Traditionally, the second fortnight of March is the most productive period, as it accounts for around 15-18 per cent of the entire business. The industry reported a contraction in new business premiums for four straight months from March.
But it seems to have got back on track from July as premium collection has turned positive, boosted by increased interest in insurance.
“As of August 31, LIC’s premium income is back to previous year’s level. So, we have covered the gap that was there in April, May when the premium went down by about 32 per cent,” said Kumar.
LIC’s renewal premium is also showing growth. Till September 12, LIC collected Rs 87,327 crore in renewal premiums, against Rs 77,176 crore the previous year, up 13.15 per cent. However, the number of renewals has grown by only 0.4 per cent, which means only high value and ticket size renewals are coming.

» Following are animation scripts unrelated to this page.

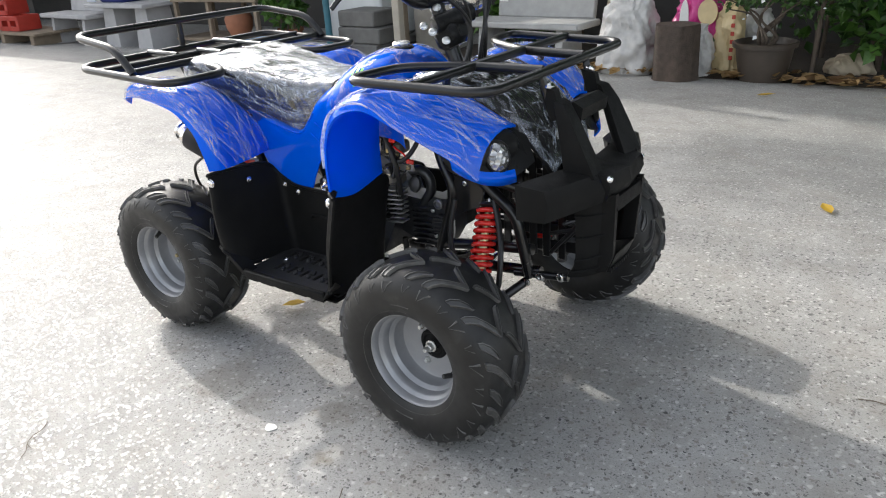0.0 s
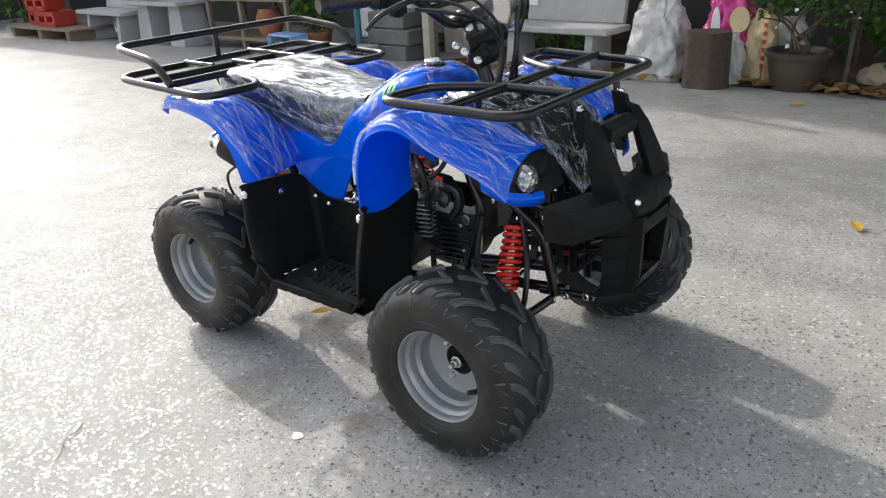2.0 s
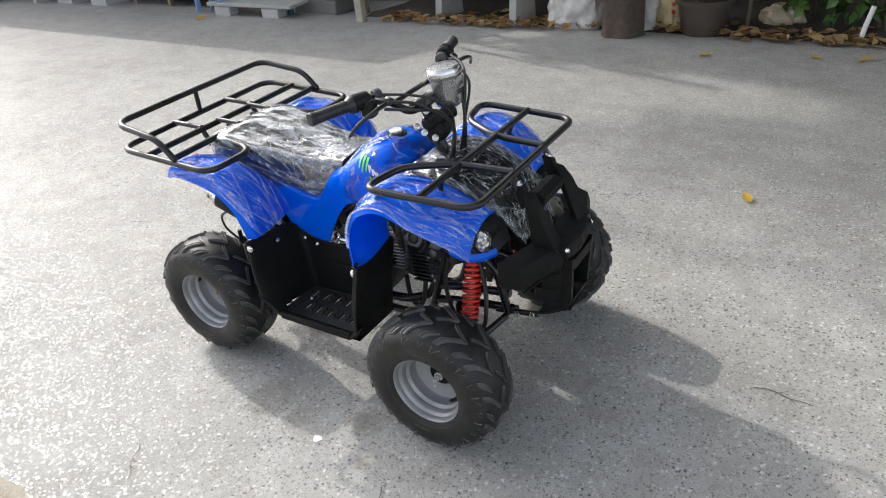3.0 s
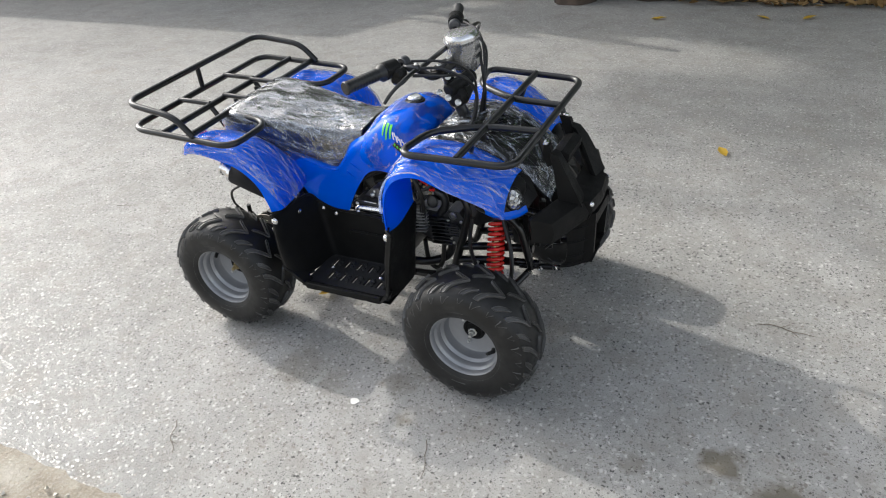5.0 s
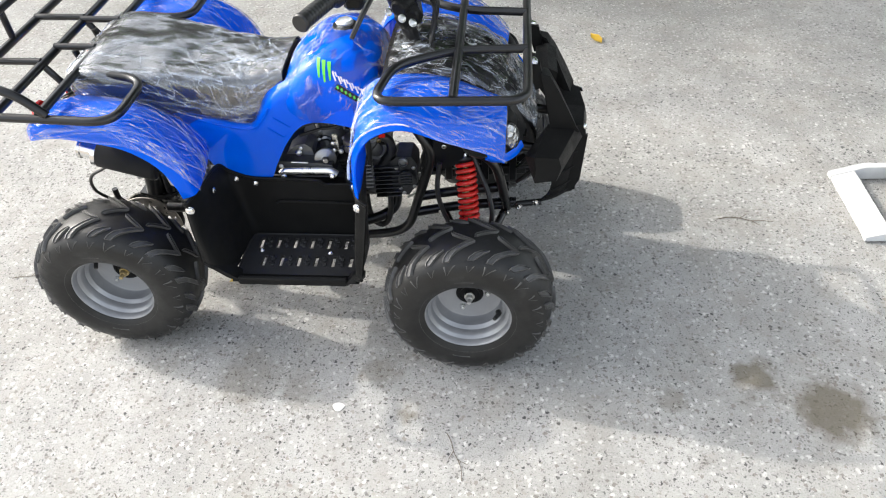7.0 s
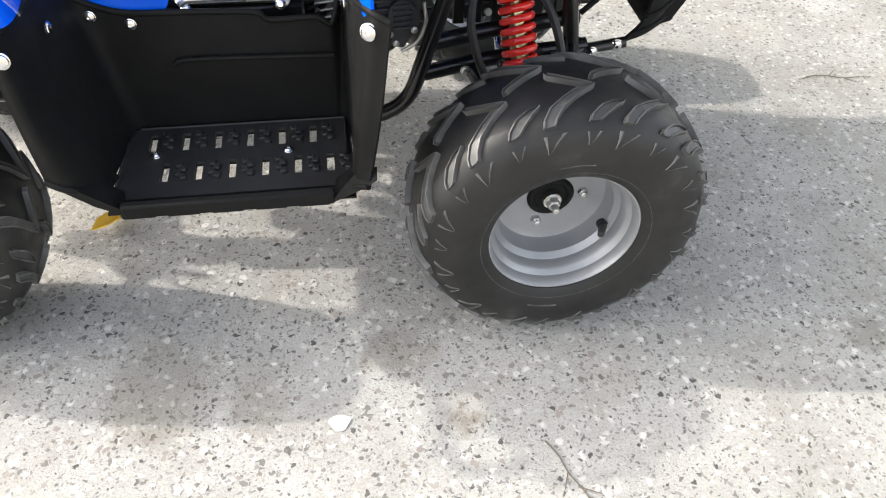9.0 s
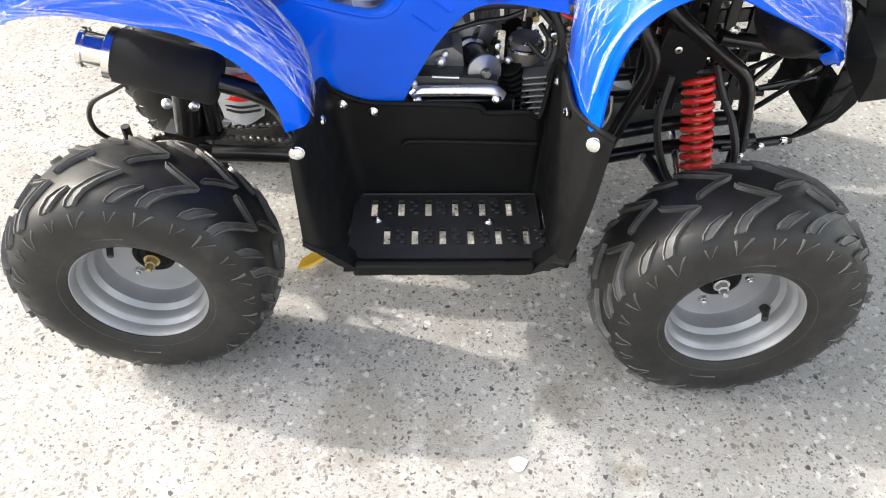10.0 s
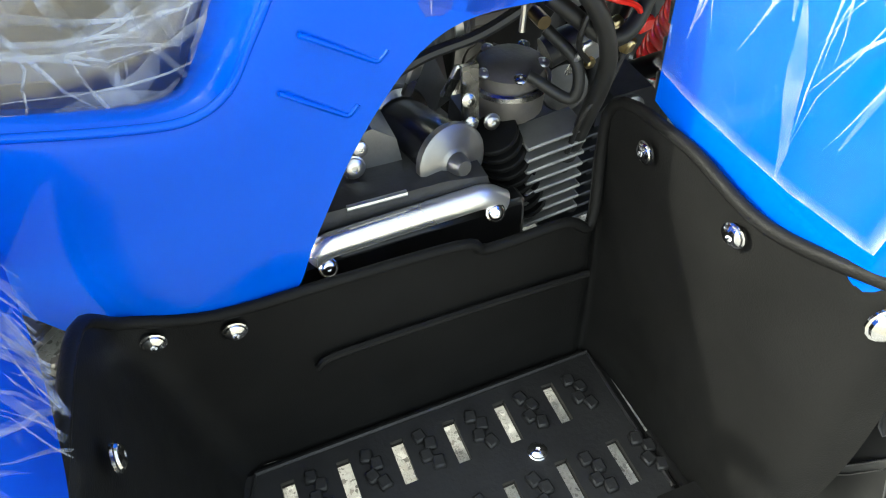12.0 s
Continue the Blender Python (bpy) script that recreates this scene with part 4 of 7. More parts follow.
# footwells
WELL = [
    [(-0.19, -0.346, 0.3), (-0.189, -0.352, 0.385), (-0.19, -0.346, 0.482)],
    [(-0.164, -0.348, 0.286), (-0.17, -0.353, 0.37), (-0.178, -0.345, 0.488)],
    [(-0.14, -0.305, 0.25), (-0.158, -0.295, 0.36), (-0.17, -0.29, 0.487)],
    [(-0.132, -0.2, 0.235), (-0.148, -0.2, 0.35), (-0.163, -0.19, 0.475)],
    [(-0.12, -0.164, 0.235), (-0.136, -0.161, 0.33), (-0.15, -0.156, 0.435)],
    [(-0.085, -0.161, 0.235), (-0.095, -0.158, 0.32), (-0.1, -0.153, 0.413)],
    [(-0.02, -0.161, 0.235), (-0.02, -0.158, 0.32), (-0.02, -0.153, 0.41)],
    [(0.065, -0.161, 0.235), (0.065, -0.158, 0.32), (0.065, -0.153, 0.406)],
    [(0.085, -0.161, 0.235), (0.085, -0.158, 0.315), (0.085, -0.153, 0.394)],
    [(0.14, -0.161, 0.235), (0.143, -0.158, 0.315), (0.145, -0.153, 0.395)],
    [(0.16, -0.162, 0.235), (0.165, -0.158, 0.31), (0.168, -0.153, 0.388)],
    [(0.172, -0.164, 0.235), (0.179, -0.152, 0.35), (0.186, -0.13, 0.468)],
    [(0.18, -0.2, 0.235), (0.183, -0.2, 0.36), (0.188, -0.2, 0.49)],
    [(0.18, -0.28, 0.24), (0.184, -0.28, 0.36), (0.19, -0.275, 0.487)],
    [(0.176, -0.345, 0.262), (0.19, -0.35, 0.38), (0.208, -0.34, 0.5)],
    [(0.196, -0.368, 0.275), (0.214, -0.369, 0.38), (0.23, -0.356, 0.493)],
]
MAT_RUBBER = plain("worn_mat_rubber", (0.014, 0.014, 0.0145), 0.55, 0.0, 0.35, 50, 0.4, 0.0008)
SLOT_A = [-0.097 + 0.0445 * k for k in range(6)]
SLOT_B = [-0.074 + 0.0445 * k for k in range(6)]


def holed_plate(bm, xs, ys, z0, z1, skip):
    """A plate made of cells, with the cells in skip left open."""
    grid = {}

    def vert(i, j, z):
        if (i, j, z) not in grid:
            grid[i, j, z] = bm.verts.new((xs[i], ys[j], z))
        return grid[i, j, z]

    cells = {(i, j) for i in range(len(xs) - 1) for j in range(len(ys) - 1)} - set(skip)
    for i, j in cells:
        q = [(i, j), (i + 1, j), (i + 1, j + 1), (i, j + 1)]
        bm.faces.new([vert(*c, z1) for c in q])
        bm.faces.new([vert(*c, z0) for c in q[::-1]])
        for (di, dj), (a, b) in (((0, -1), (0, 1)), ((1, 0), (1, 2)), ((0, 1), (2, 3)), ((-1, 0), (3, 0))):
            if (i + di, j + dj) not in cells:
                bm.faces.new([vert(*q[a], z0), vert(*q[b], z0), vert(*q[b], z1), vert(*q[a], z1)])


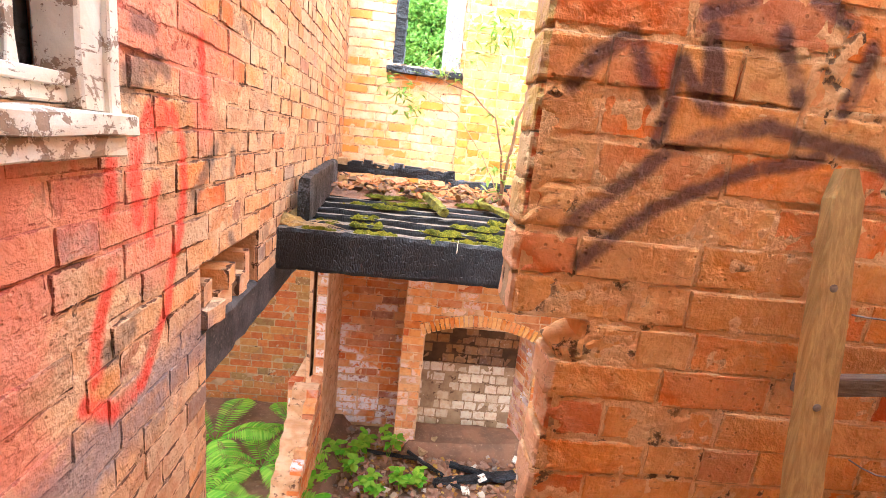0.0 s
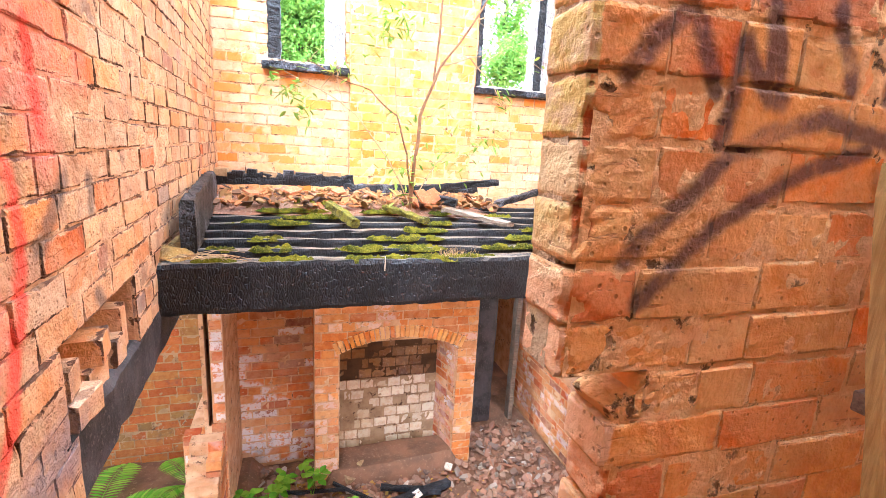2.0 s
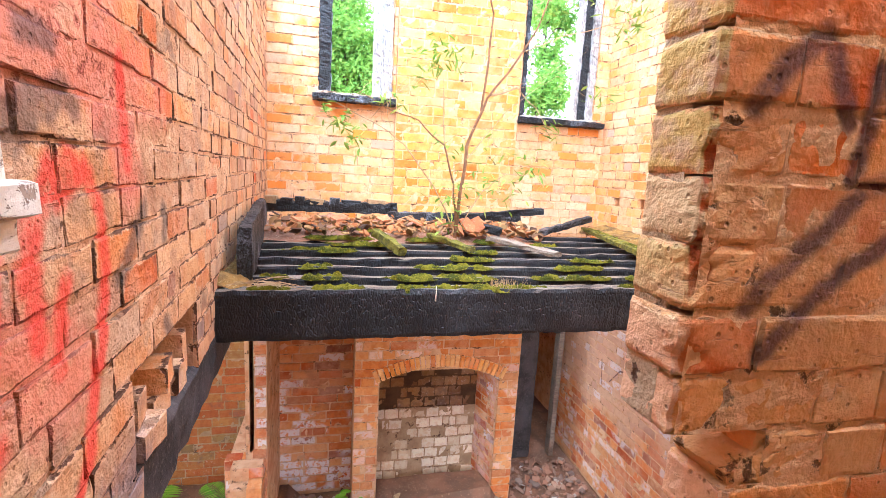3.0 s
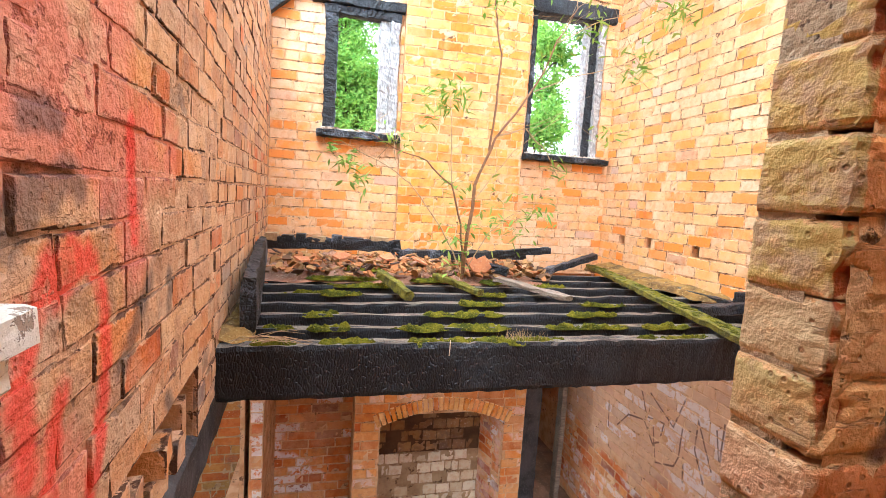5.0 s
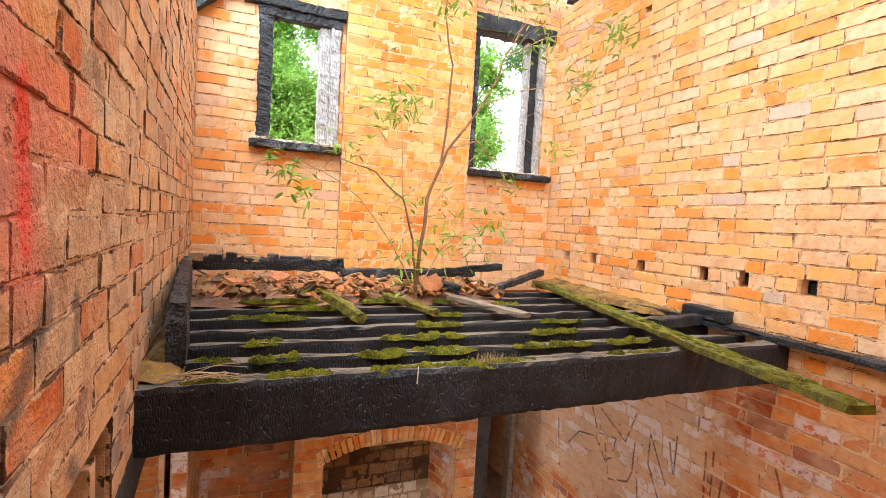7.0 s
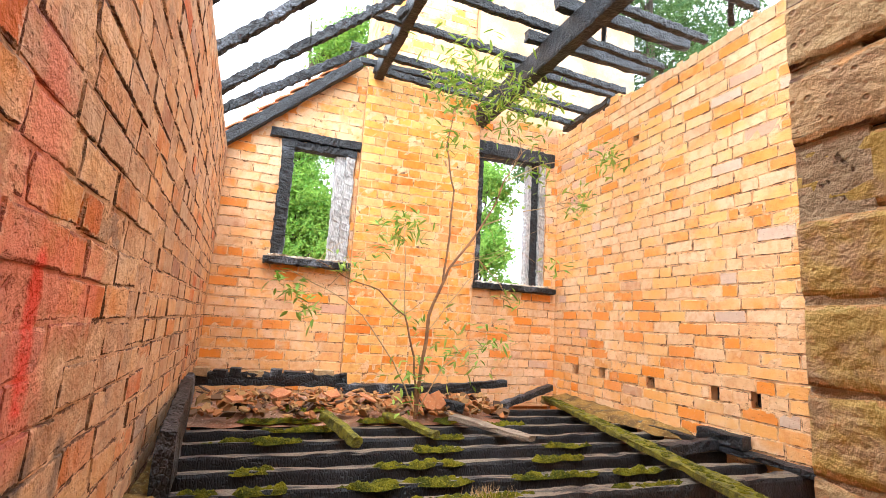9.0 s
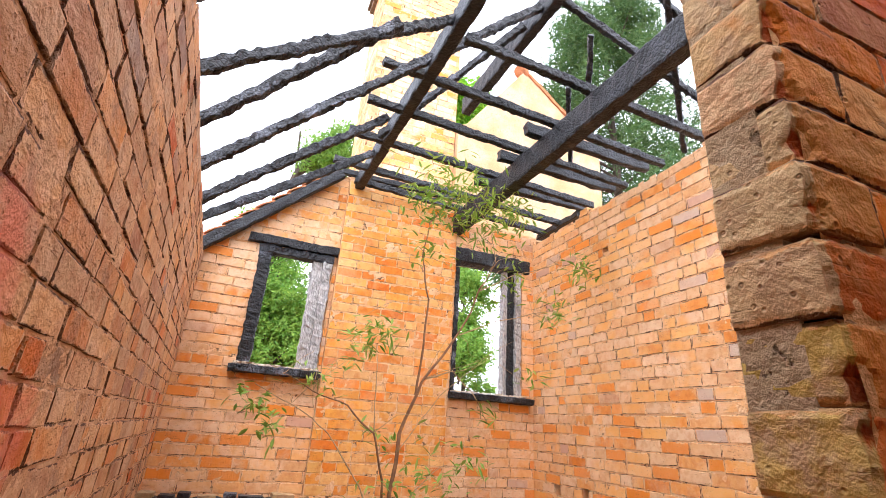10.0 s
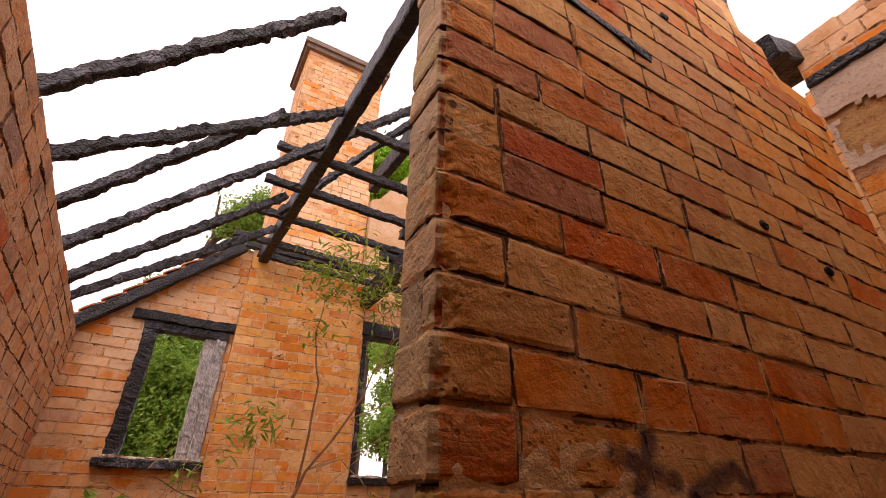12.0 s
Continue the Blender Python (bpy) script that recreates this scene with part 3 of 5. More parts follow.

On LIC’s proposed initial public offering (IPO), Kumar said, “Dipam (Department of Investment and Public Asset Management) has appointed two transaction analysts. Now they are in the process of engaging an actuarial firm and purchase of software. We have already started valuation of our properties. It is done every three years. But as per the Irdai (Insurance Regulatory and Development Authority of India) regulation, the valuation is done for the commercial property.”
“The embedded value calculation will take some time because the asset share for every policy has to be calculated. There are close to 500 million policies for which the asset share has to be calculated individually. It is very long drawn process,” he added.
Since the pandemic hit, interest and inquires for insurance products have seen an uptick but that has so far not translated into numbers. Kumar believes the numbers will come in the second half of FY21.
“There is increased interest in annuities, life and health products. Even group products are seeing good demand. We were of the view that the group products may get hit but LIC group premium is back to the same level as it was on August 31, 2019. We have got more than Rs 10,000 crore premium from annuities in this financial year,” Kumar added.
LIC had a surplus of Rs 67,000 crore and the investment income is Rs 1.02 trillion as of August 31. That means, LIC has almost Rs 1.7 trillion surplus funds or maturing funds that need to be reinvested. While decrease in interest rates has put pressure on insurers’ solvency ratios, there has been no default for LIC during this period. “We have got very few requests for moratorium and the total amount is not more than Rs 500 crore,” Kumar said.